I do my skills training and weight training separately and have found that the weights have increased the power behind both my kicks and punches.


----------



## WyldFya (Mar 5, 2007)

I don't need links or how to's... I'm just seeing if anyone else trains with weights on.  So far the answer is no.


----------



## Brandon Fisher (Mar 5, 2007)

WyldFya said:


> I don't need links or how to's... I'm just seeing if anyone else trains with weights on.

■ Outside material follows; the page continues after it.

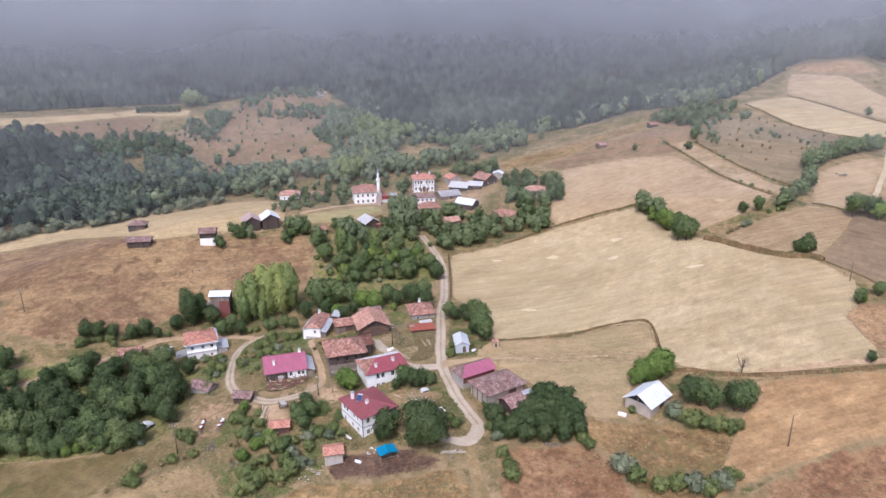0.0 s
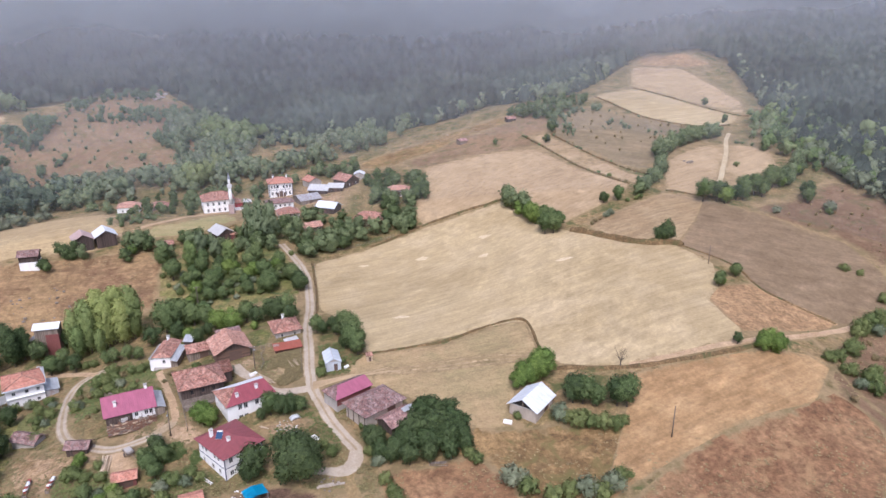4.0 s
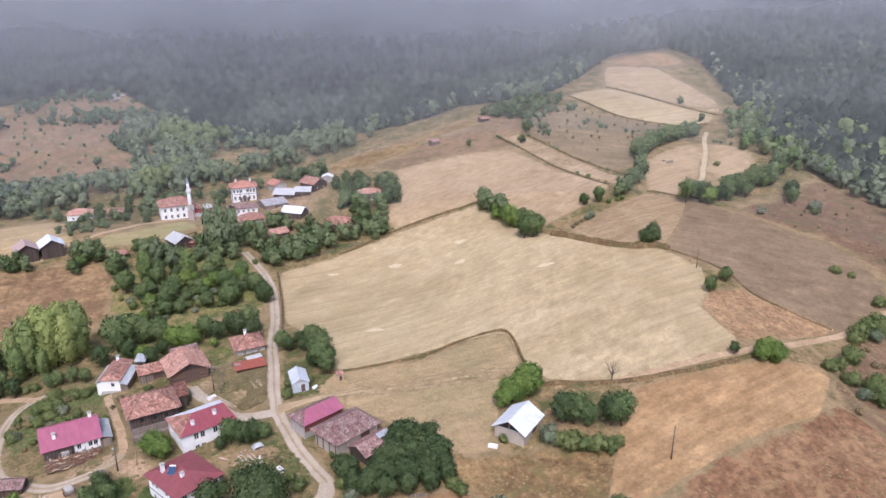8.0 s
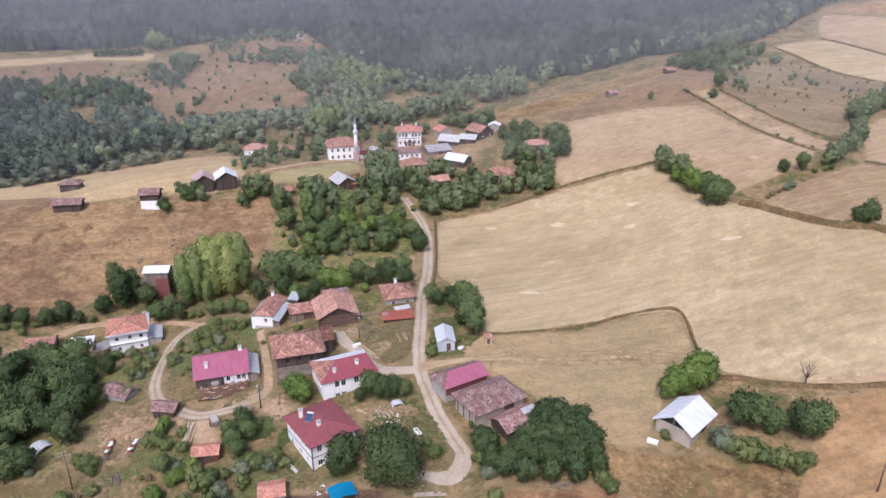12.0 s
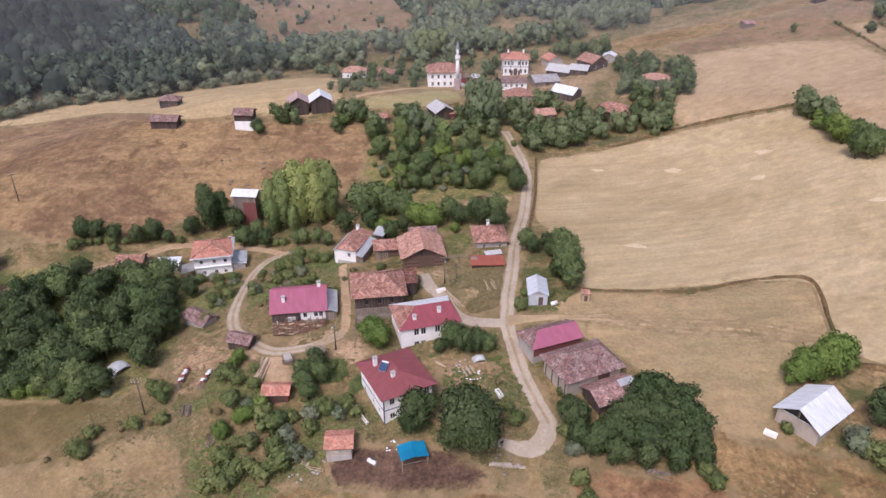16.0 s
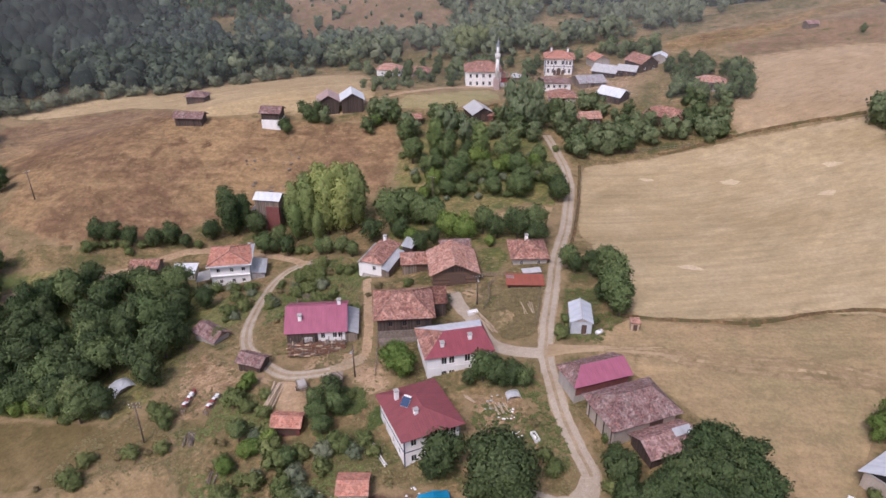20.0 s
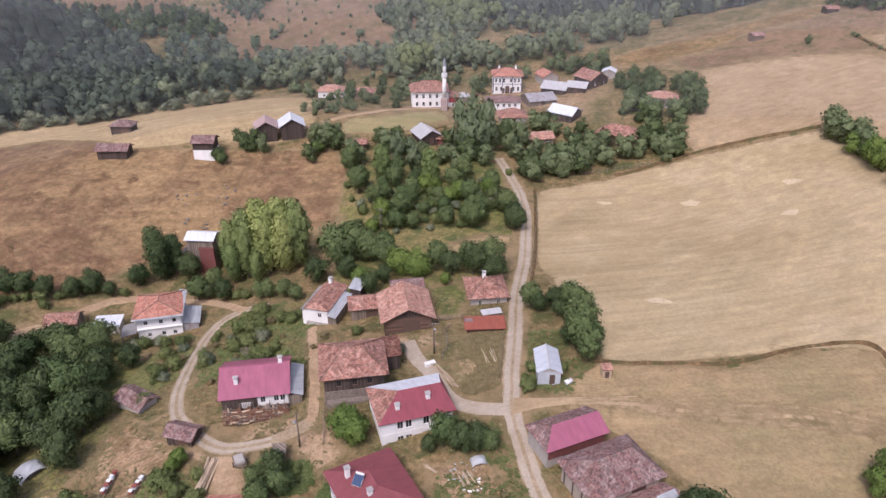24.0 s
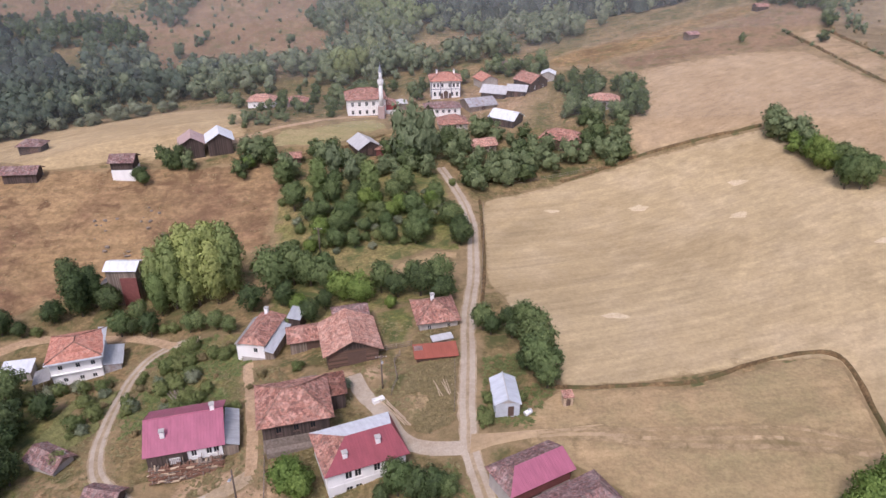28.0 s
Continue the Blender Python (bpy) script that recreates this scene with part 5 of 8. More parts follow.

So far the answer is no.


No so far people have answered yes.  Sorry about making a suggestion I won't do it again.


----------



## WyldFya (Mar 5, 2007)

I asked if people trained with weights on.  I assumed it would be evident that I was talking about while training in martial arts.  Sorry that it was mis-interpretted.


----------



## Shotochem (Mar 6, 2007)

Hi All,

     I have used weights while doing basics and forms for years.  I would use a 2-3lb weight in each hand and 5 lb weight on each ankle while doing forms in *SLOW* motion.  Any quick and jerky motions will get you injured.  I also used 5lb weights in horse stance and worked assorted arm & chest excerscises in *very slow *movements.  It really helps gaining that explosiveness while turning and blocking as well as punching speed & power.  It's a good way to tone up and not bulk up.

     Unfortunately I have backed off on this method after hyperextending my elbow and straining a few tendons. ( Not from doing the training mentioned above )  I will start up aging when the weather gets warmer the cold makes it flare up quite a bit.

                                                                          -Marc-


----------